Talk Abstract: Large language models (LLMs) are commonly used in various natural language processing and vision-language modeling tasks. However, pre-training and fine-tuning of LLMs are still challenging. For pre-training, as it is typically performed in an unsupervised manner, information that are semantically irrelevant may negatively affect downstream tasks, leading to negative transfer. For fine-tuning, while the use of prompts has shown to be effective on downstream tasks with limited labeled samples, prompt design is still difficult. Moreover, while multiple fine-tuned models can be combined to form a ``model soup" with improved performance, learning this soup requires substantial memory and time. In this talk, we propose several measures to tackle these issues. First, we introduce a new pre-training method that trains each expert with only semantically relevant data through cluster-conditional gates. This allows downstream tasks be allocated to customized models pre-trained on data most similar to the downstream data. Second, on prompt tuning, we use meta-learning to learn an efficient prompt pool that can extract diverse knowledge from historical tasks. This allows instance-dependent prompts to be constructed from the pool without tuning the whole LLM. Finally, to reduce the computational costs of learning the model soup, we propose an efficient hyperplane optimization formulation and also use block coordinate gradient descent to further reduce the complexity.

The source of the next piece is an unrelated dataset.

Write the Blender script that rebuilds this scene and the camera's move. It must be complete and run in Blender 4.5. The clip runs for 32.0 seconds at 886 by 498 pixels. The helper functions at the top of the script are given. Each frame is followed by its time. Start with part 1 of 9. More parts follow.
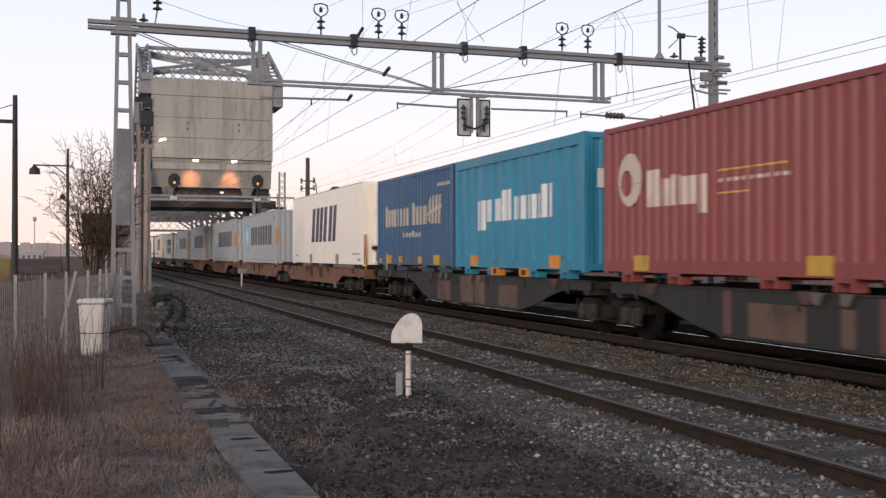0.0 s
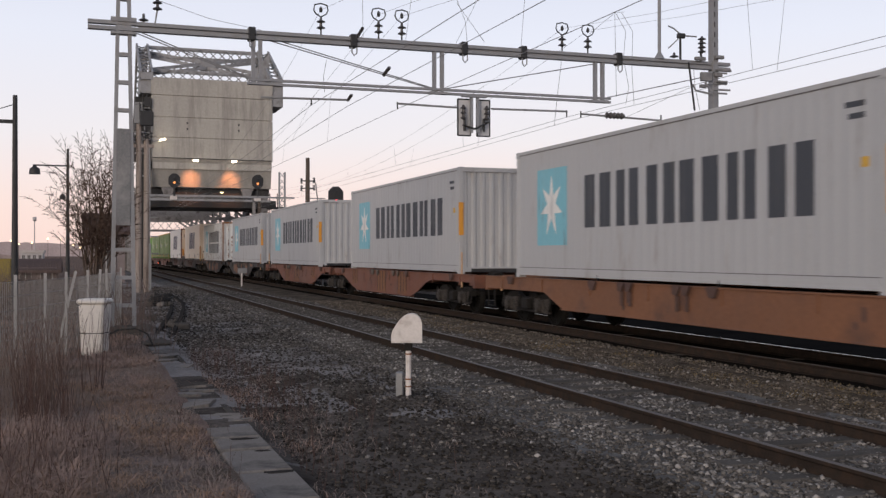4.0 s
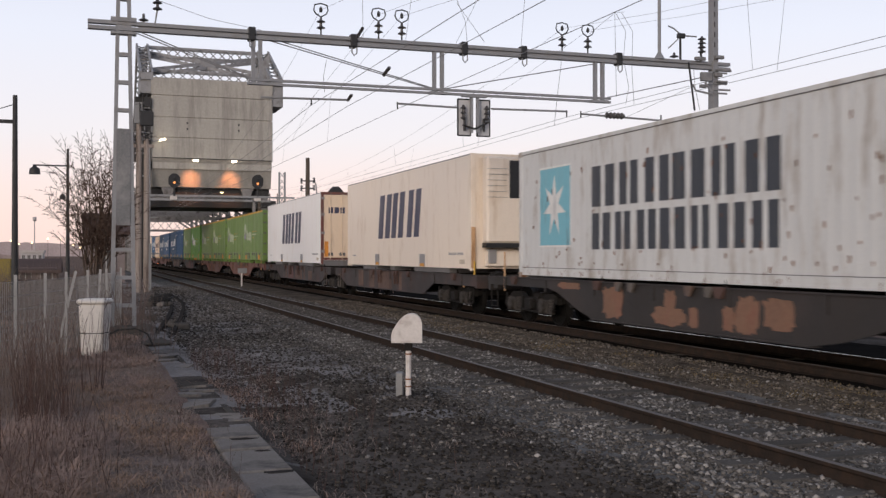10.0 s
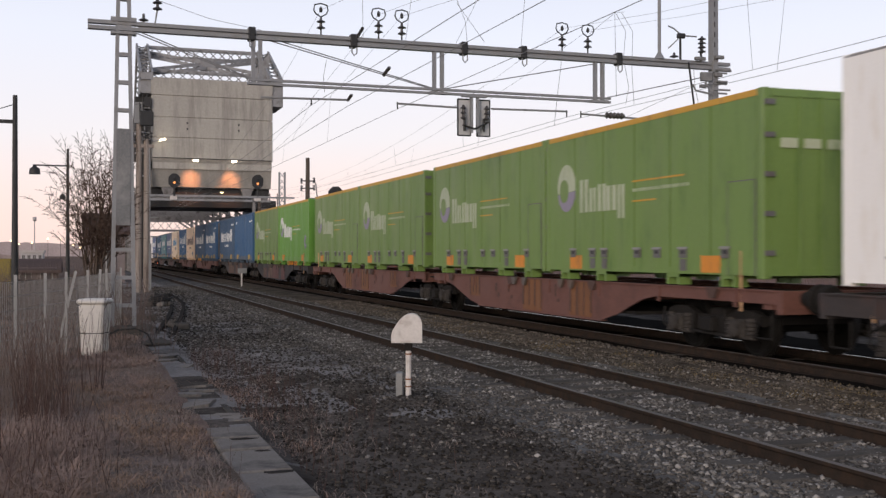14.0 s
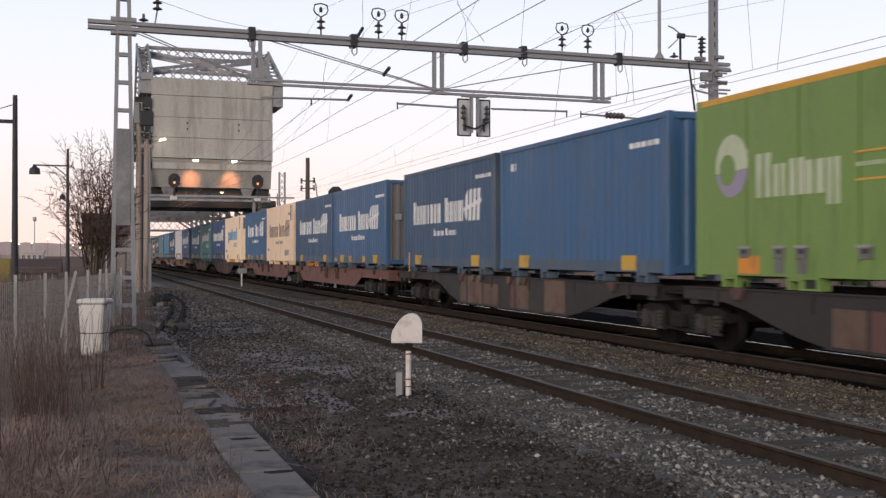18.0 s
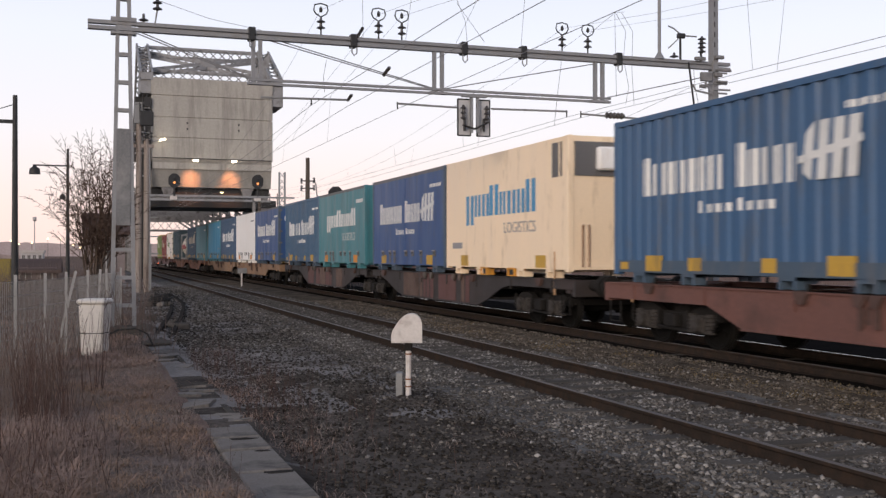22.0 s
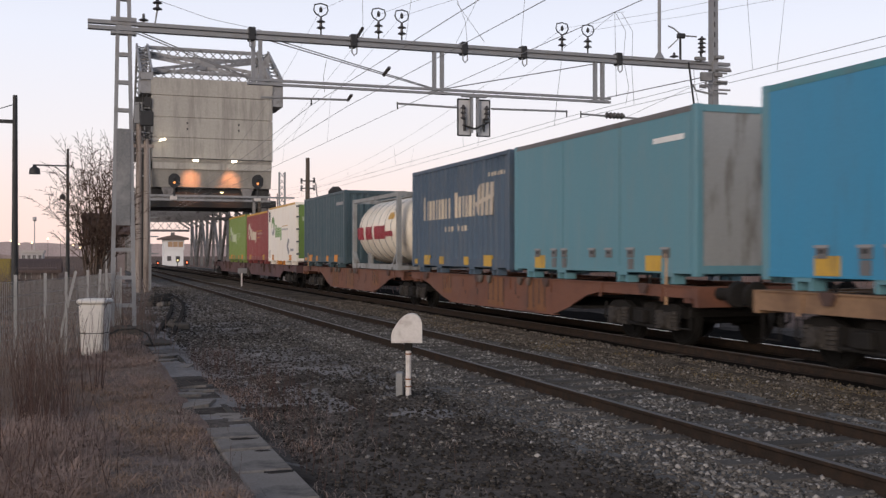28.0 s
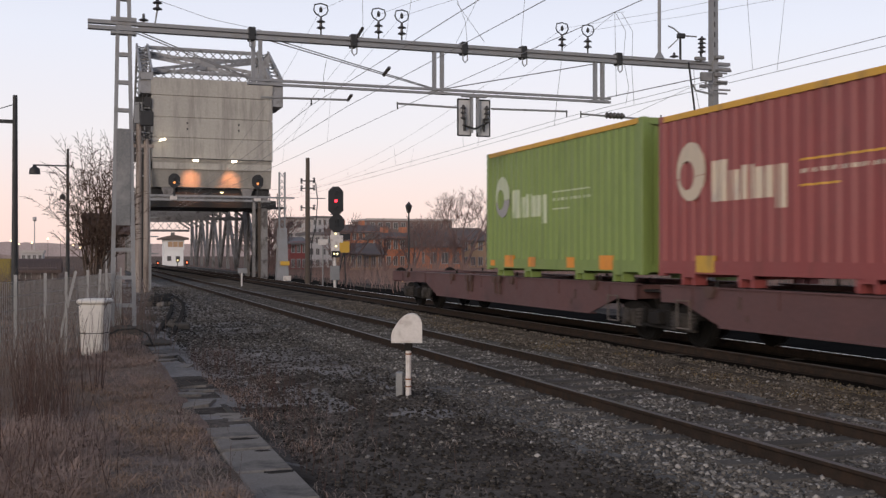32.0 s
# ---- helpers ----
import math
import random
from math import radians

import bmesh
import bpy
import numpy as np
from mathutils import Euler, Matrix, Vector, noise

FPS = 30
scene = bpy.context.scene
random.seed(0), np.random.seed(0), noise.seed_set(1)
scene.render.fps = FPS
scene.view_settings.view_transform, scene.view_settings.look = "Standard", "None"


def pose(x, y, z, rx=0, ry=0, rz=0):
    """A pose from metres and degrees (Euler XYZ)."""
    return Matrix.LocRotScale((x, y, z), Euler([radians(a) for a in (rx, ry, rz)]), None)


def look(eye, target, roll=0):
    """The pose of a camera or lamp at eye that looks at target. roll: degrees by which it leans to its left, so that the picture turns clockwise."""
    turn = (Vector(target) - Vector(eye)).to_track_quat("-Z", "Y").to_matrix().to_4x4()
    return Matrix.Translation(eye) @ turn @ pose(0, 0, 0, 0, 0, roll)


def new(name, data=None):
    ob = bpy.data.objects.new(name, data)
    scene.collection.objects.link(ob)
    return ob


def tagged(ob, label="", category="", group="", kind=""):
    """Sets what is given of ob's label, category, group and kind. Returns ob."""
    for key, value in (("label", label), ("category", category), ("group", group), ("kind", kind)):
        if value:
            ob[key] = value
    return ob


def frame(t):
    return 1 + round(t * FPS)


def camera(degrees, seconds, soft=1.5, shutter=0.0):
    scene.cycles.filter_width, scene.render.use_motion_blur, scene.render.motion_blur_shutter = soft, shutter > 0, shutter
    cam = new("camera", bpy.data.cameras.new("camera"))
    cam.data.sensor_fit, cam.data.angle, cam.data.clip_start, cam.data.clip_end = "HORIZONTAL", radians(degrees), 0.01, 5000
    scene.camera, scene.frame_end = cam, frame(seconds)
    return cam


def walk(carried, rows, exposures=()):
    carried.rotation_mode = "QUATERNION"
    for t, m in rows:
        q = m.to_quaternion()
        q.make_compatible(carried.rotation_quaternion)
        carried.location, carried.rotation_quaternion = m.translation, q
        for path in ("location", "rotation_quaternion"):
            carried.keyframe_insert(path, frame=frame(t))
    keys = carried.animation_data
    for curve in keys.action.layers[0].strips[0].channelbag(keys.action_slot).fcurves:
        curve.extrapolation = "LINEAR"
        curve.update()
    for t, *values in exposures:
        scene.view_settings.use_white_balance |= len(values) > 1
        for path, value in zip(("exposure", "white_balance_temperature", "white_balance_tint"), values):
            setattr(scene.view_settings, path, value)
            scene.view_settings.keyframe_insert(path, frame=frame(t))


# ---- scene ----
# World: y runs along the straight double track away from the camera, x across it, z = 0 at rail top.
SECONDS = 32.0
EYE = Vector((0.0, 0.0, 1.69))
HEADING, RISE = radians(19.015), radians(0.295)
AHEAD = Vector((math.sin(HEADING) * math.cos(RISE), math.cos(HEADING) * math.cos(RISE), math.sin(RISE)))
cam = camera(45.85, SECONDS, soft=1.38, shutter=0.3)
STILL = look(EYE, EYE + AHEAD)
walk(cam, [(0.0, STILL), (SECONDS, STILL)], exposures=[(0.0, 0.07), (1.5, 0.02), (3.0, -0.12), (6.0, -0.06), (12.0, -0.04), (17.0, 0.05), (20.0, 0.1), (22.5, 0.04), (25.0, 0.03), (28.0, -0.03), (30.0, 0.04), (32.0, -0.08)])

NEAR_TRACK, TRAIN_TRACK = 6.523, 11.01      # track centre lines
RAIL_RISE = 0.06      # the train's track lies a little higher than the near one
GANTRY_Y, BRIDGE_Y = 26.7, 82.0
GANTRY_SIZE = 0.85      # the gantry is drawn at y = 26.7 and stands nearer at this share of the size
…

Experimental results show that these measures can significantly improve the performance of LLMs, and allow the model soup to be learned on a single GPU.

Yong Liu

The University of Aizu, Japan

URL:  https://u-aizu.ac.jp/research/faculty/detail?cd=90020&lng=en

Bio: Yong Liu is currently a professor at the University of Aizu, Japan. He was a guest professor in School of Computer Science, the China University of Geosciences, China, 2010. He was a researcher fellow at AIST Tsukuba Central 2, National Institute of Advanced Industrial Science and Technology, Japan, in 1999, and a lecturer in the State Key Laboratory of Software Engineering, Wuhan University, in 1994. His research interests include evolutionary computation and neural networks. He has over 150 publications in the technical literature with 11653 citations counted by Google Scholar. He is one of co-authors for the book "Non-numerical Parallel Algorithms (II): Genetic Algorithms" by Science Press, Beijing. He is also one of co-editors for 18 volumes published by Springer. He was the Program Co-Chair of the 4th and the 7th International Conference on Evolvable Systems: From Biology to Hardware (ICES 2001 and ICES 2007), Program Co-Chair of the past 9 events of International Symposium on Intelligence Computation and Applications (ISICAs) from 2007 to 2018, Program Co-Chair of the first International Workshop on Aware Computing (IWAC 2009) and the second International Symposium on Aware Computing (ISAC 2010), Program Co-Chair of the 13th and 15th International Conference on Natural Computation, Fuzzy Systems and Knowledge Discovery (ICNC-FSKD 2017 and 2019).